The ruling - which essentially tells the Cherokee County Commission “no” for a third time - if anything, is overdue.

This delay has cost the State of Kansas millions in revenue and Crawford County, the City of Pittsburg - and indeed, Cherokee County - hundreds of thousands of dollars all for what amounted to a fit of pique.

Castle Rock, the losing bidder, affronted at losing what was - being generous - an over-optimistic proposal from developers more familiar with used cars than casinos, decided to sue; and drag Cherokee County along with it. It was an exciting proposition for a Las Vegas-style resort to rival Downstream.

The only problem was that it was unclear it could meet its debt service.

The Kansas Racing and Gaming Commission wisely went with a proven commodity in the Kansas Crossing proposal, by a company which already operates other casinos in the state.

Castle Rock then sued and convinced Cherokee County to do so as well.

At least one Cherokee County Commissioner tells us he regards this latest defeat as final and, while he cannot speak for the other commissioners, he says as far as he’s concerned the only reason this has gone on as long as it has is because a Galena businessman has paid the legal fees.

It is still possible that this latest denial could be appealed.

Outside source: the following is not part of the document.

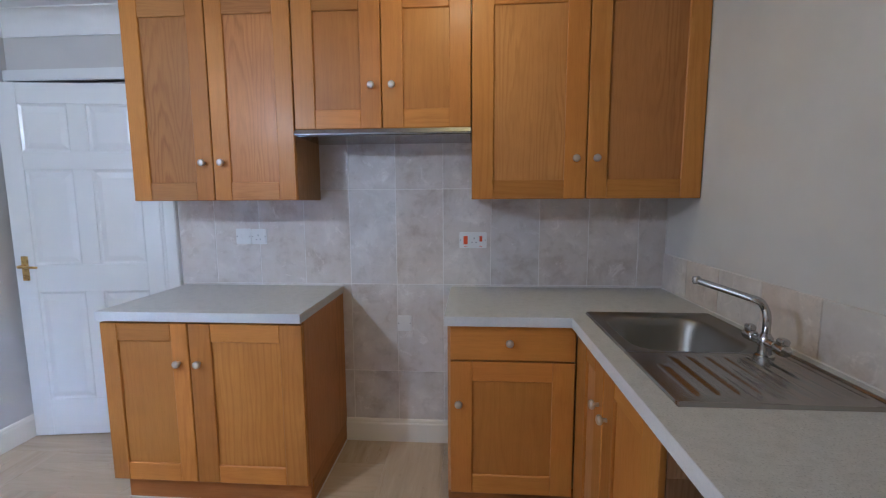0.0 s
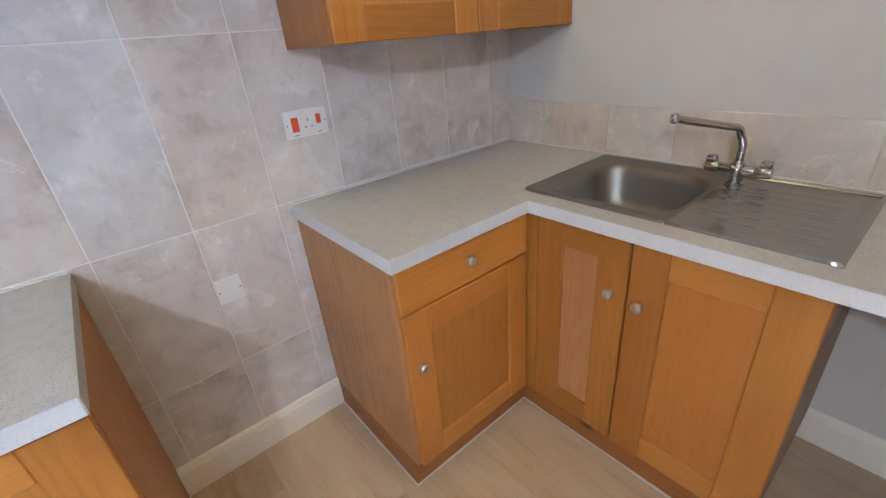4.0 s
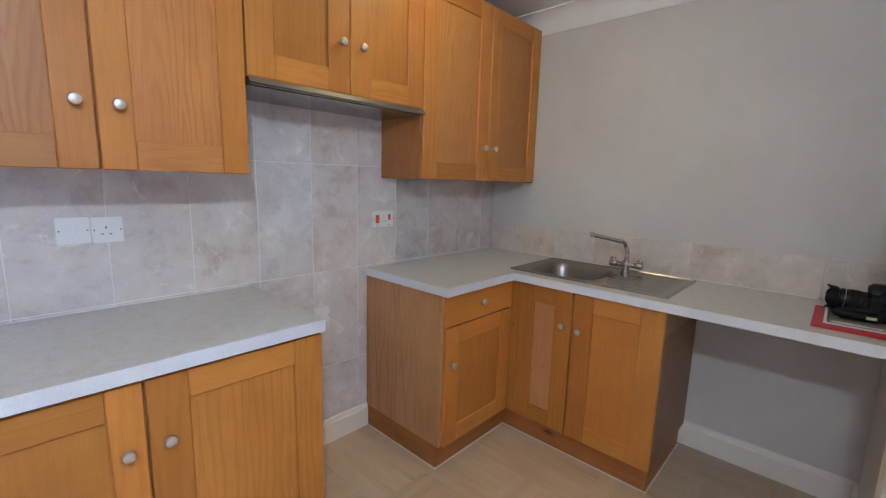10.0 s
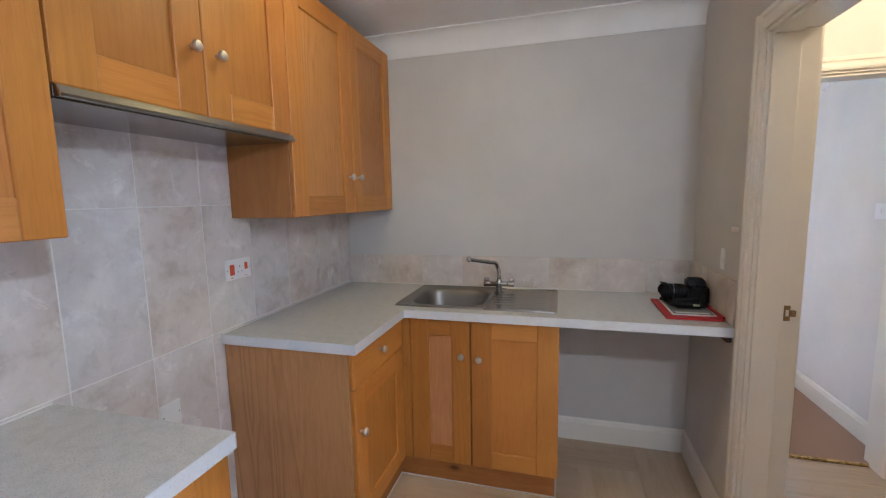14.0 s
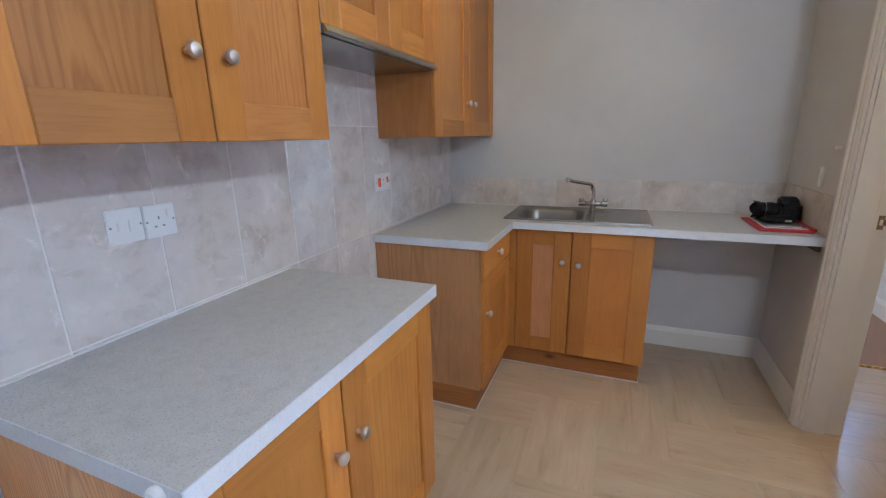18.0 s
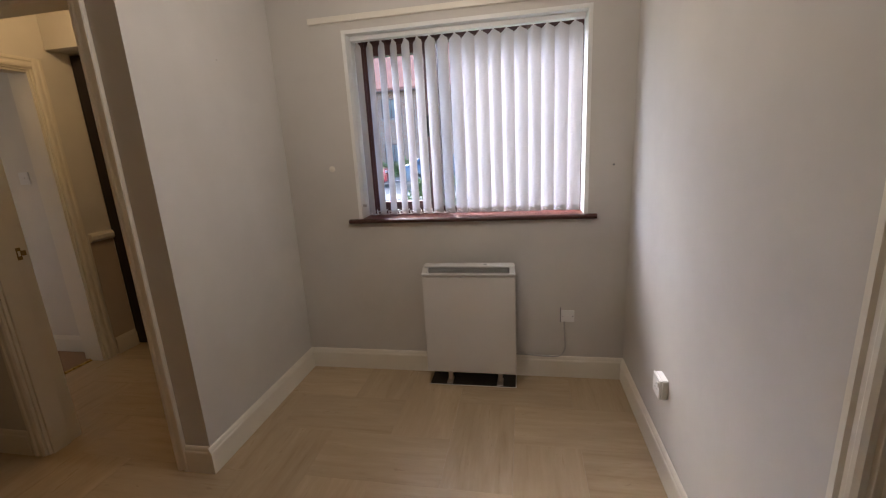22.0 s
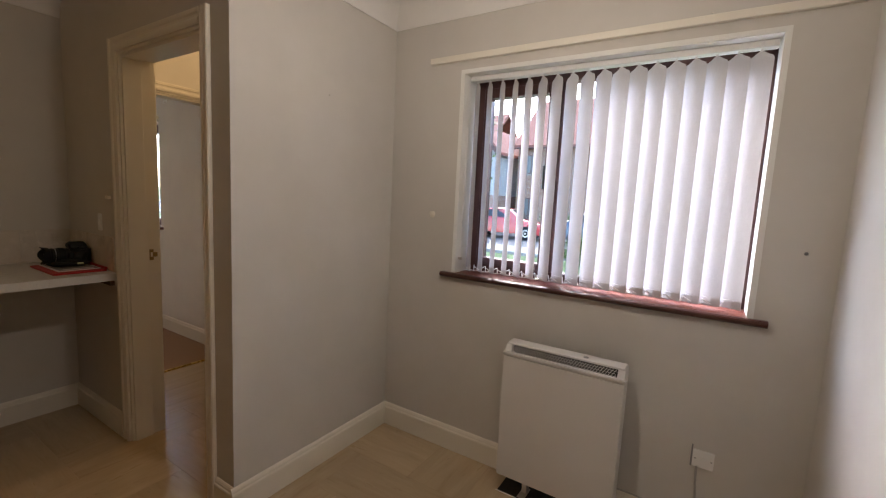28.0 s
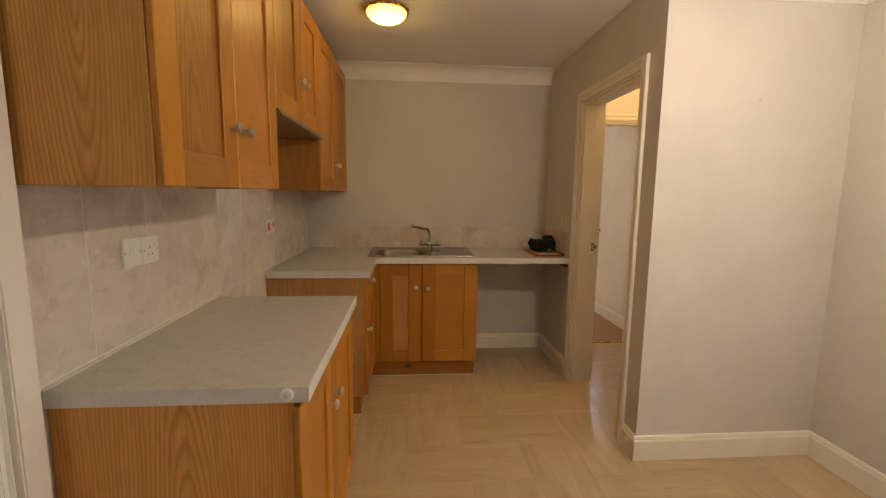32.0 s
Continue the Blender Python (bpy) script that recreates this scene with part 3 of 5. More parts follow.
floor_carpet = solid("floor_carpet", block((0.935, -0.5, -0.12), (4.0, 3.0, 0.004)), carpet_mat, "brown carpet in the next room", "carpet")
strip = solid("threshold_strip", block((0.912, -0.20, -0.004), (0.936, 0.56, 0.008), 0.003), brass, "brass threshold strip between vinyl and carpet", "threshold strip", "")

# coving, skirting, architraves
COVE = [(0.0, -0.115), (0.006, -0.115)] + [(0.006 + 0.092 * (1 - math.cos(radians(a))), -0.109 + 0.102 * math.sin(radians(a))) for a in range(10, 90, 12)] + [(0.100, -0.007), (0.100, 0.0), (0.0, 0.0)]
SKIRT = [(0, 0), (0.016, 0), (0.016, 0.102), (0.0145, 0.108), (0.0115, 0.112), (0.0105, 0.120), (0.007, 0.128), (0.003, 0.132), (0, 0.132)]
ARCH = [(0, 0), (0, 0.011), (0.010, 0.016), (0.020, 0.016), (0.026, 0.012), (0.036, 0.012), (0.042, 0.018), (0.056, 0.018), (0.060, 0.014), (0.060, 0)]


def cove(name, p0, p1, out, label):
    z = Vector((0, 0, CEIL))
    return solid(name, sweep(bmesh.new(), COVE, Vector((*p0, 0)) + z, Vector((*p1, 0)) + z, (*out, 0), (0, 0, 1)), cove_paint, label, "coving", "structure", True)


cove("coving_east", (SINKW, HALL), (SINKW, 2.774), (-1, 0), "white plaster coving above the sink wall")
cove("coving_north", (-2.788, 2.774), (SINKW, 2.774), (0, -1), "white plaster coving above the door and units")
cove("coving_nook", (NOOK, SOUTH), (NOOK, HALL), (-1, 0), "white plaster coving on the return wall")
cove("coving_south", (WEST, SOUTH), (NOOK, SOUTH), (0, 1), "white plaster coving above the window")
cove("coving_west", (WEST, SOUTH), (WEST, 2.774), (1, 0), "white plaster coving above the side wall")
cove("coving_room", (0.98, -0.285), (3.9, -0.285), (0, 1), "white plaster coving in the carpeted room")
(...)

If so it would be a travesty.

We are unsure how many more ways Judge Hendricks needs to say “no” but perhaps If the commissioners believe this lawsuit is in the best interest of the citizens of Cherokee County, they should pay for it themselves rather than allowing someone who has a private vested interest in the outcome to foot the bill.

Either way, Hendricks has made clear he believes the gaming commission made the right call. Cherokee County and Castle Rock need to listen.